---------- Supplied material

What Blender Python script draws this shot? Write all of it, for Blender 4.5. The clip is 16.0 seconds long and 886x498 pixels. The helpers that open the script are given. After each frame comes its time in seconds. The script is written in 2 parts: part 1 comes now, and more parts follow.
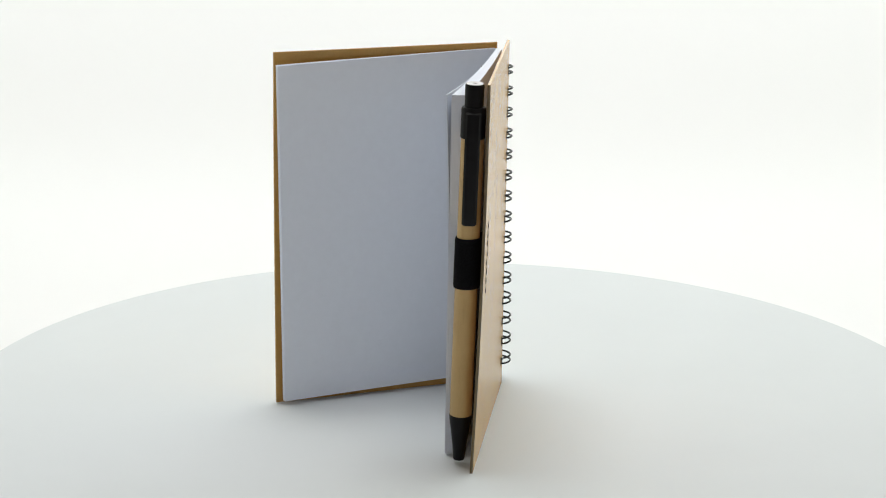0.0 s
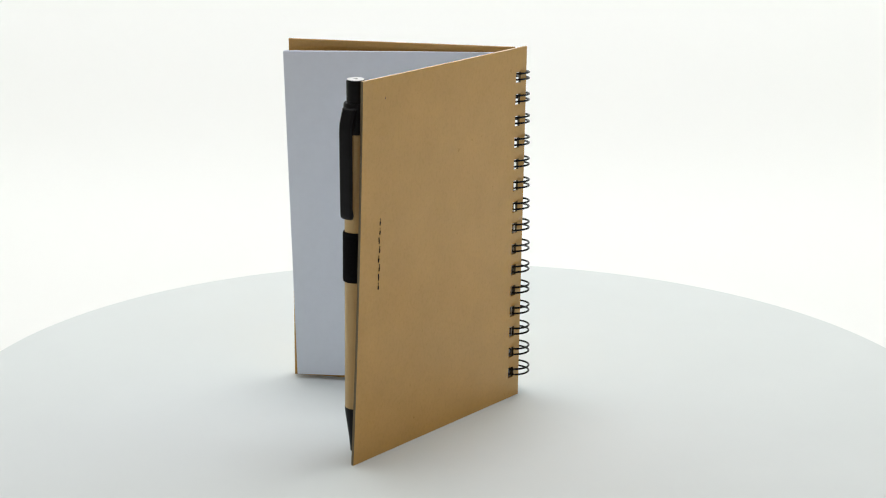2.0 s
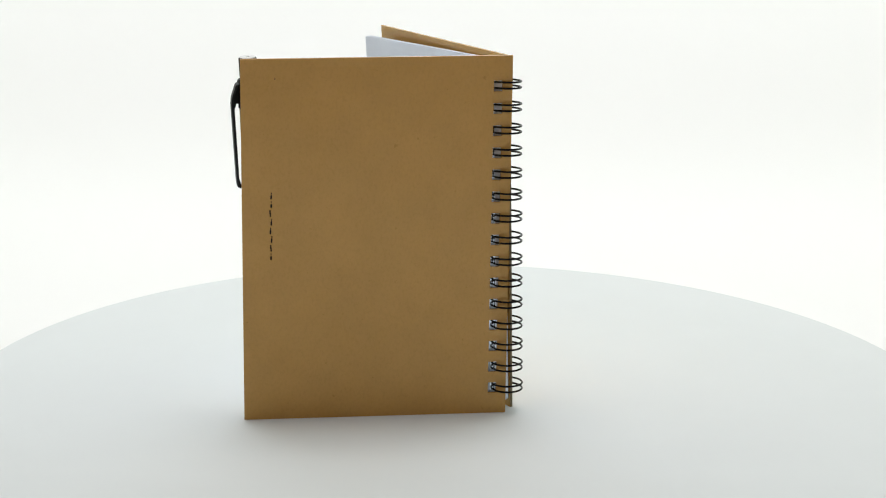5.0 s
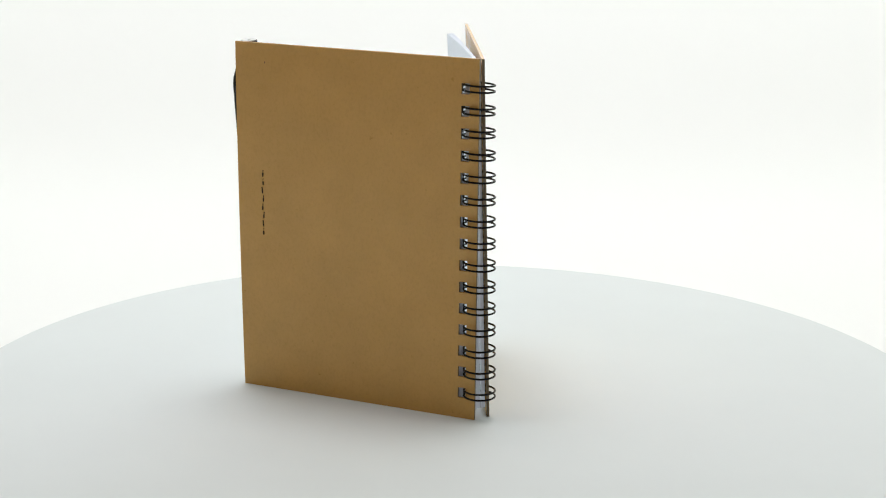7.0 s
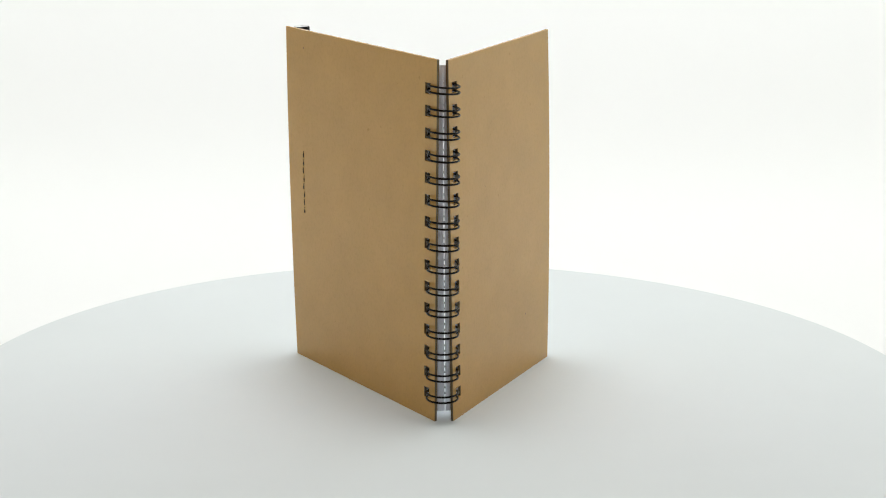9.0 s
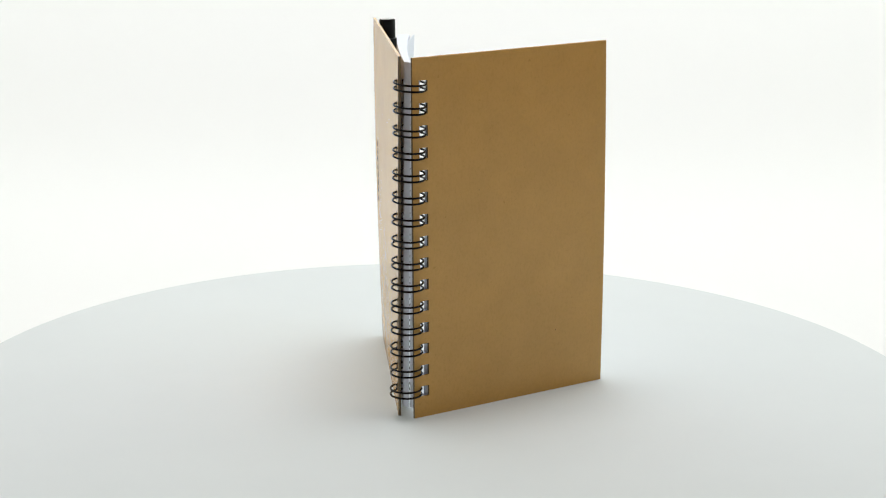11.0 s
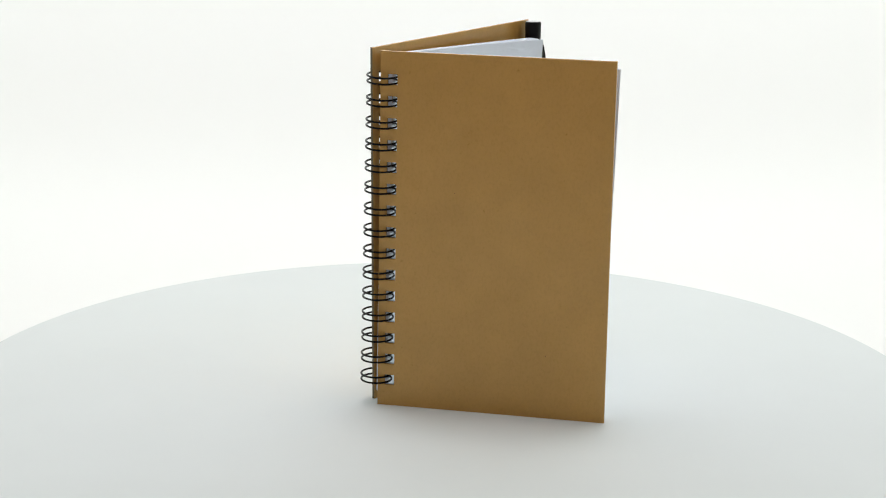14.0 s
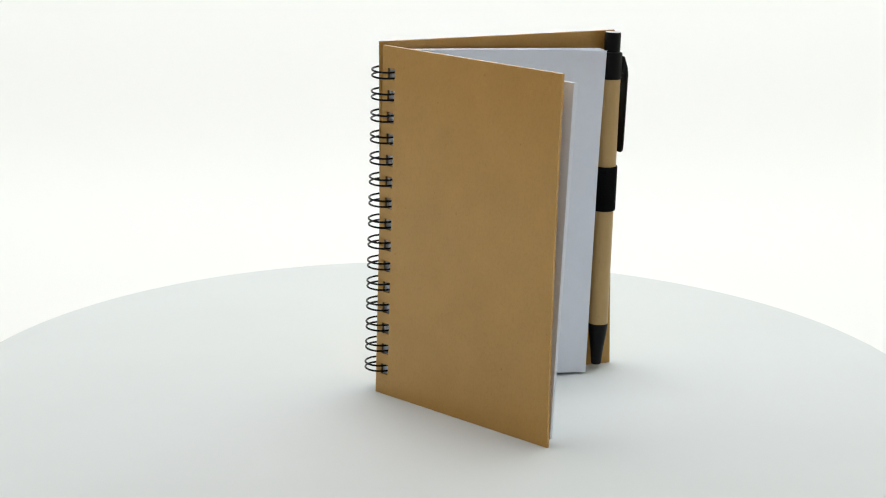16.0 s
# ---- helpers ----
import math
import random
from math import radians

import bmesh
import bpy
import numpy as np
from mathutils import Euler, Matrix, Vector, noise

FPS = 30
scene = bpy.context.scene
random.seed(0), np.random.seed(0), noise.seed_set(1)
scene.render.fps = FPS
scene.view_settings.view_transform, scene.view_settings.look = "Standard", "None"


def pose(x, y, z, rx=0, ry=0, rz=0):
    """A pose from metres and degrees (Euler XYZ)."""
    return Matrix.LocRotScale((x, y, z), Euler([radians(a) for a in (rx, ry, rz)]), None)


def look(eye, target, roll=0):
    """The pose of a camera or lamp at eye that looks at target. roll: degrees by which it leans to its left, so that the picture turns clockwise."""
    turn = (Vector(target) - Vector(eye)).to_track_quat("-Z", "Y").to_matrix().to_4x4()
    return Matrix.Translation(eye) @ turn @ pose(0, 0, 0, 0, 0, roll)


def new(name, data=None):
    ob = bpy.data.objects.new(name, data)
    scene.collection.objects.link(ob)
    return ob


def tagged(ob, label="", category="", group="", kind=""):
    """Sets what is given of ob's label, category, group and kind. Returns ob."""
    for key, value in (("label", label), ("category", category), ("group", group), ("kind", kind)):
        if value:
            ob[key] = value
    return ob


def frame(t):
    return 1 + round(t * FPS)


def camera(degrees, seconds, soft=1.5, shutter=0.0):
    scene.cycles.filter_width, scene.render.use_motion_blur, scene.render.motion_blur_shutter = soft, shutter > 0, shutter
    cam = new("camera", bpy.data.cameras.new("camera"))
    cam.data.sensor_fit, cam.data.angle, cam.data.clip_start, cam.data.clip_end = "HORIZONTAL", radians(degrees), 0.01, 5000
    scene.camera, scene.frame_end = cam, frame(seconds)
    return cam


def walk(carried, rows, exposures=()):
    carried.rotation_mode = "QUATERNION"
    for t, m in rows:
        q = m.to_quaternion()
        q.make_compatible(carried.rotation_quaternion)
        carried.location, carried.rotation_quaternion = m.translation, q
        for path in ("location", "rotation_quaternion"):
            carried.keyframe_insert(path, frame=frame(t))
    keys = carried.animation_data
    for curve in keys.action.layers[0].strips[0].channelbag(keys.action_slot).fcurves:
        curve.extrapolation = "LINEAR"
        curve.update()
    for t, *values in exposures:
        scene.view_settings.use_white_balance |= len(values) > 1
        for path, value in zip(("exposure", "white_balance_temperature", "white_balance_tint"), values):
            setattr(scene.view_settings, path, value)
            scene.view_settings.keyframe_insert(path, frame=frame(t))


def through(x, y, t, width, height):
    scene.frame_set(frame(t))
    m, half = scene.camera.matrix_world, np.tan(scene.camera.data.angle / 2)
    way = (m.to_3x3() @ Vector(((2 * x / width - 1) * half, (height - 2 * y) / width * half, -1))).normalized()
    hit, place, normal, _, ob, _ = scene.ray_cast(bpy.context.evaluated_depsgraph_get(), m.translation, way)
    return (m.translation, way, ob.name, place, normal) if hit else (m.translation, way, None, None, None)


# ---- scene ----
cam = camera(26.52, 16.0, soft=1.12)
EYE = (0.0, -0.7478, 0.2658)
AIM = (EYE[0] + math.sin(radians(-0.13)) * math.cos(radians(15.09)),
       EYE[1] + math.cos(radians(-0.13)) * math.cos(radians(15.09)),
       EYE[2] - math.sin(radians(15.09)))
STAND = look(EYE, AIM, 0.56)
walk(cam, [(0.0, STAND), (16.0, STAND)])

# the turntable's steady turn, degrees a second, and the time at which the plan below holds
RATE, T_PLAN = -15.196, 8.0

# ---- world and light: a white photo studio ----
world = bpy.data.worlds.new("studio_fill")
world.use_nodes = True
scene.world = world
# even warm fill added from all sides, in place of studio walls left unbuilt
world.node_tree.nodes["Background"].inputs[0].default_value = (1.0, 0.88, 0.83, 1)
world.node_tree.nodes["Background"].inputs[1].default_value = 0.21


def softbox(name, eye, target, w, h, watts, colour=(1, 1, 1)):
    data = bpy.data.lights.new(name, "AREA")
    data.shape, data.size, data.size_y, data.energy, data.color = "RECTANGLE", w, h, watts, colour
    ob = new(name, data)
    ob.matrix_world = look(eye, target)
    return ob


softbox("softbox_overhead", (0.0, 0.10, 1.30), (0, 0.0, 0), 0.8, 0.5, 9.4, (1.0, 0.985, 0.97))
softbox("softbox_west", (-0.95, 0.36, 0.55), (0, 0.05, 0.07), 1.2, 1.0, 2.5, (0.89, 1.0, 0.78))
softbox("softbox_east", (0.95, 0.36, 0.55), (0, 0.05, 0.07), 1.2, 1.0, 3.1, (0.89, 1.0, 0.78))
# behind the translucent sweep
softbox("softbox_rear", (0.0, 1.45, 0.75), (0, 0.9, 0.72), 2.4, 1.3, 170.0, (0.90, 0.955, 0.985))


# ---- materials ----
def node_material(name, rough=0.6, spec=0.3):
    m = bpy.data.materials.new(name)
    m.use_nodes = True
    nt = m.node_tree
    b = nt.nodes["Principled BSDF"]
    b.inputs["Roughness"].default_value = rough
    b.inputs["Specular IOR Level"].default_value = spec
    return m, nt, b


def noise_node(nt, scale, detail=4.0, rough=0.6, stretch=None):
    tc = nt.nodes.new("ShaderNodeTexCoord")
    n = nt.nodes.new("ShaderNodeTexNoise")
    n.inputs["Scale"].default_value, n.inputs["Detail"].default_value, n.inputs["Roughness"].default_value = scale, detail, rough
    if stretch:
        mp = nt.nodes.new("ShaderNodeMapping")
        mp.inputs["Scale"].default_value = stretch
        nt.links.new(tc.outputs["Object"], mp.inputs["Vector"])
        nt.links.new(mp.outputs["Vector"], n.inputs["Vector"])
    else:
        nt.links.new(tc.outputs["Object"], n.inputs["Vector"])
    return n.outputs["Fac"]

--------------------

What needs to be done »
From the line with "what is given" through the line with "radians(degrees), 0.01, 5000", set down every line exactly and nothing besides.

Full solution »
    """Sets what is given of ob's label, category, group and kind. Returns ob."""
    for key, value in (("label", label), ("category", category), ("group", group), ("kind", kind)):
        if value:
            ob[key] = value
    return ob


def frame(t):
    return 1 + round(t * FPS)


def camera(degrees, seconds, soft=1.5, shutter=0.0):
    scene.cycles.filter_width, scene.render.use_motion_blur, scene.render.motion_blur_shutter = soft, shutter > 0, shutter
    cam = new("camera", bpy.data.cameras.new("camera"))
    cam.data.sensor_fit, cam.data.angle, cam.data.clip_start, cam.data.clip_end = "HORIZONTAL", radians(degrees), 0.01, 5000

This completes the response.